Konrad Heiden, der Autor des Buches aus dem ich hier so ausführlich zitiert habe, war Journalist und schon 1933 aus Deutschland emigriert. Besonders verhasst war der Sozialdemokrat Heiden bei Nazis für seine vielen nazi-kritischen Zeitungsartikel schon in der Weimarer Republik. 1938 in Paris lebend sprach er im November 1938 mit vielen Flüchtlingen und wertete die deutsche und internationale Presse aus, um dieses erste Buch über die Novemberpogrome zu schreiben.

Heiden beschreibt nicht nur, sondern er analysiert auch die Ziele der Nazis. Dazu zitiert er lange aus der Ausgabe der SS-Zeitung „Schwarzes Korps“ vom 24. November 1938. Der Autor dieses Artikels schreibt, dass man ja nun die Juden in Deutschland jeglicher Existenzmöglichkeiten beraubt hätte und der Artikel endet mit den Worten:
Am Wenigsten haben wir Lust, in diesen Hunderttausenden verelendeter Juden eine Brutstätte des Bolschewismus und eine Auffangorganisation für das politische-kriminelle Untermenschentum zu sehen, das durch den natürlichen Ausleseprozess am Ende unseres eigenen Volkstums abbröckelt.
Im Stadium einer solchen Entwicklung ständen wir daher vor der harten Notwendigkeit, die jüdische Unterwelt genauso auszurotten, wie wir in unserem Ordnungsstaat Verbrecher eben auszurotten pflegen: mit Feuer und Schwert. Das Ergebnis wäre das tatsächliche und endgültige Ende des Judentums in Deutschland seine restlose Vernichtung.
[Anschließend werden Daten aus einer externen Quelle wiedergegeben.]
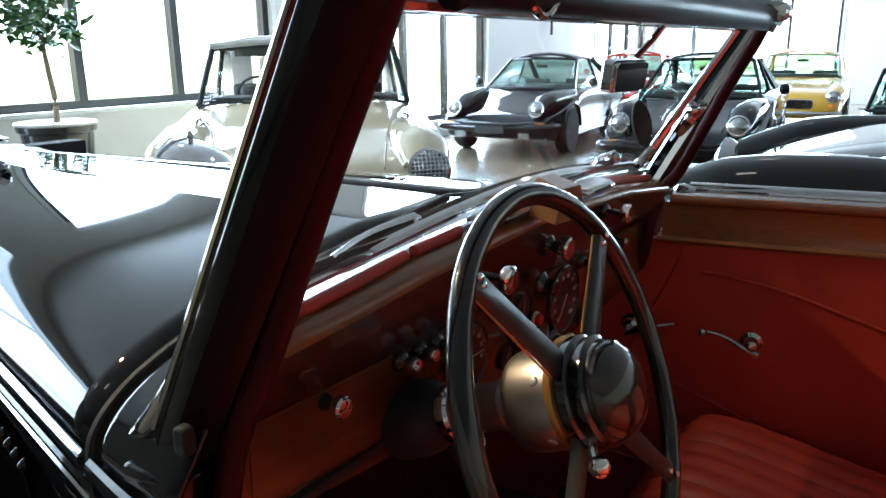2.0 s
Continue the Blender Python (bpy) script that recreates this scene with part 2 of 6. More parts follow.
def tube(bm, points, radius, steps=8, n=1, flat=1.0, up=(0, 0, 1)):
    """A round or flattened rod along the points; the radius may be a list."""
    pts = smooth_line(points, n) if n > 1 else [Vector(q) for q in points]
    radii = radius if isinstance(radius, (list, tuple)) else [radius]
    rings = []
    for i, p in enumerate(pts):
        d = (pts[min(i + 1, len(pts) - 1)] - pts[max(i - 1, 0)]).normalized()
        side = d.cross(Vector(up))
        side = side.normalized() if side.length > 1e-4 else d.orthogonal().normalized()
        top = side.cross(d)
        f = i / max(len(pts) - 1, 1) * (len(radii) - 1)
        a = int(min(f, len(radii) - 1.001)) if len(radii) > 1 else 0
        r = radii[a] + (radii[min(a + 1, len(radii) - 1)] - radii[a]) * (f - a)
        rings.append([p + r * (math.cos(2 * math.pi * k / steps) * side + flat * math.sin(2 * math.pi * k / steps) * top) for k in range(steps)])
    return loft(bm, rings)


def prism(bm, outline, place, n0, n1):
    """Extrudes an outline of (a, b) pairs from n0 to n1; place turns (a, n, b) into the world."""
    return loft(bm, [[place(a, n0, b) for a, b in outline], [place(a, n1, b) for a, b in outline]])


def rounded(w, h, r, n=4):
    """A rectangle about the origin with rounded corners."""
    out = []
    for cx, cy, a0 in ((w / 2 - r, h / 2 - r, 0), (-w / 2 + r, h / 2 - r, 90), (-w / 2 + r, -h / 2 + r, 180), (w / 2 - r, -h / 2 + r, 270)):
        out += [(cx + r * math.cos(radians(a0 + 90 * k / n)), cy + r * math.sin(radians(a0 + 90 * k / n))) for k in range(n + 1)]
    return out


def grid(bm, f, nu, nv):
    """A sheet of nu by nv quads; f(u, v) with u, v from 0 to 1."""
    vs = [[bm.verts.new(f(i / nu, j / nv)) for j in range(nv + 1)] for i in range(nu + 1)]
    for i in range(nu):
        for j in range(nv):
            bm.faces.new((vs[i][j], vs[i + 1][j], vs[i + 1][j + 1], vs[i][j + 1]))
    return bm


def lettering(words, size, m, mat, parent, name="lettering"):
    """Raised lettering in the built-in font; its plane is the pose's xy plane."""
    cu = bpy.data.curves.new(name, "FONT")
    cu.body, cu.size, cu.align_x, cu.align_y, cu.extrude = words, size, "CENTER", "CENTER", 0.0004
    tmp = new(name, cu)
    me = bpy.data.meshes.new_from_object(tmp.evaluated_get(bpy.context.evaluated_depsgraph_get()))
    bpy.data.objects.remove(tmp)
    me.transform(m)
    me.materials.clear()
    me.materials.append(mat)
    ob = new(name, me)
    ob.parent = parent
    return ob

# ---- the hall ----


def wall_along(name, mat, axis, at, thick, lo, hi, top, holes):
    """A wall in pieces round its openings (start, end, sill, head), made as one mesh."""
    bm = fresh()

    def piece(a, b, z0, z1):
        if b - a < 1e-3 or z1 - z0 < 1e-3:
            return
        if axis == "x":
            block(bm, a, b, min(at, at + thick), max(at, at + thick), z0, z1)
        else:
            block(bm, min(at, at + thick), max(at, at + thick), a, b, z0, z1)

    pos = lo
    for a, b, sill, head in sorted(holes):
        piece(pos, a, 0, top)
        piece(a, b, 0, sill)
        piece(a, b, head, top)
        pos = b
    piece(pos, hi, 0, top)
    return tagged(part(name, bm, mat, smooth=False), kind="structure")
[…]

Soweit der Originalton SS, Heiden schreibt dann weiter:
Es wird empfohlen, den letzten Absatz nochmals zu lesen. Man erinnere sich gewisser Taten, die in der Nacht vom 9. auf den 10. November geschahen. Man setze voraus, dass es keine Verworfenheit gibt, die grundsätzlich unmöglich wäre. Ein Massenmord wird gewünscht. Unter welchen technischen Formen diese Massenhinrichtung sich vollziehen sollen, können wir nur vermuten.
In dem Buche „Mein Kampf“ hat der Verfasser auf Seite 772 den Rat gegeben, die zu tötende Menschenmenge „unter Giftgas zu halten“. Er spricht dort freilich nur von zwölf- oder fünfzehntausend. Inzwischen ist der Vernichtungswille in den leitenden Schichten des Regimes zweifellos gewachsen; zum guten Teil deshalb, weil sie ihre bisherigen Taten, entgegen der eigenen Erwartung, ohne wesentlichen Widerstand oder gar Strafe begehen konnten. Niemand wird sich nach den Erfahrungen der letzten Jahre heute noch erlauben, einen Satz aus „Mein Kampf“ nicht sehr ernst zu nehmen. Von hohen Führern des Regimes wird heute gerne die Wendung „auf den Knopf drücken“ gebraucht, wobei sich die Zuhörer nie recht klar sind, ob sie das Gesagte ganz ernst nehmen sollen; erläuternd wir – immer noch unter der Maske der eventuellen Scherzhaftigkeit – gesagt: alle Juden werde man in einem großen Raum versammeln und dann durch Knopfdruck das Gas auslösen.

Heiden schrieb dies Ende 1938.
Sein Buch „Eine Nacht im November 1938“ erschien 2013 erstmalig in deutscher Sprache.

Gedenken kann manchmal weh tun und mich persönlich ist es beim Lesen dieses Buches eiskalt über den Rücken gelaufen, dass hier einer die Konsequenzen des Novemberpogroms so klarsichtig vorausgesehen hatte.

Das Gedenken weist aber auch in die Zukunft und muss uns wachsam sein lassen. „Der Schoß ist fruchtbar noch“, Ihr kennt diese Aussage von Bertolt Brecht. Die rechtsradikale Terrorbande des sog. „Nationalsozialistischen Untergrunds“ hat aufs Neue bewiesen wie recht er hatte.

Daran sollten wir denken, in unserem Gedenken. Und Handeln. – Solidarisch. Gemeinsam. – Bei jeder Gelegenheit. – Durch Wort und Tat.
Gegen Rassismus, Antisemitismus und Neofaschismus.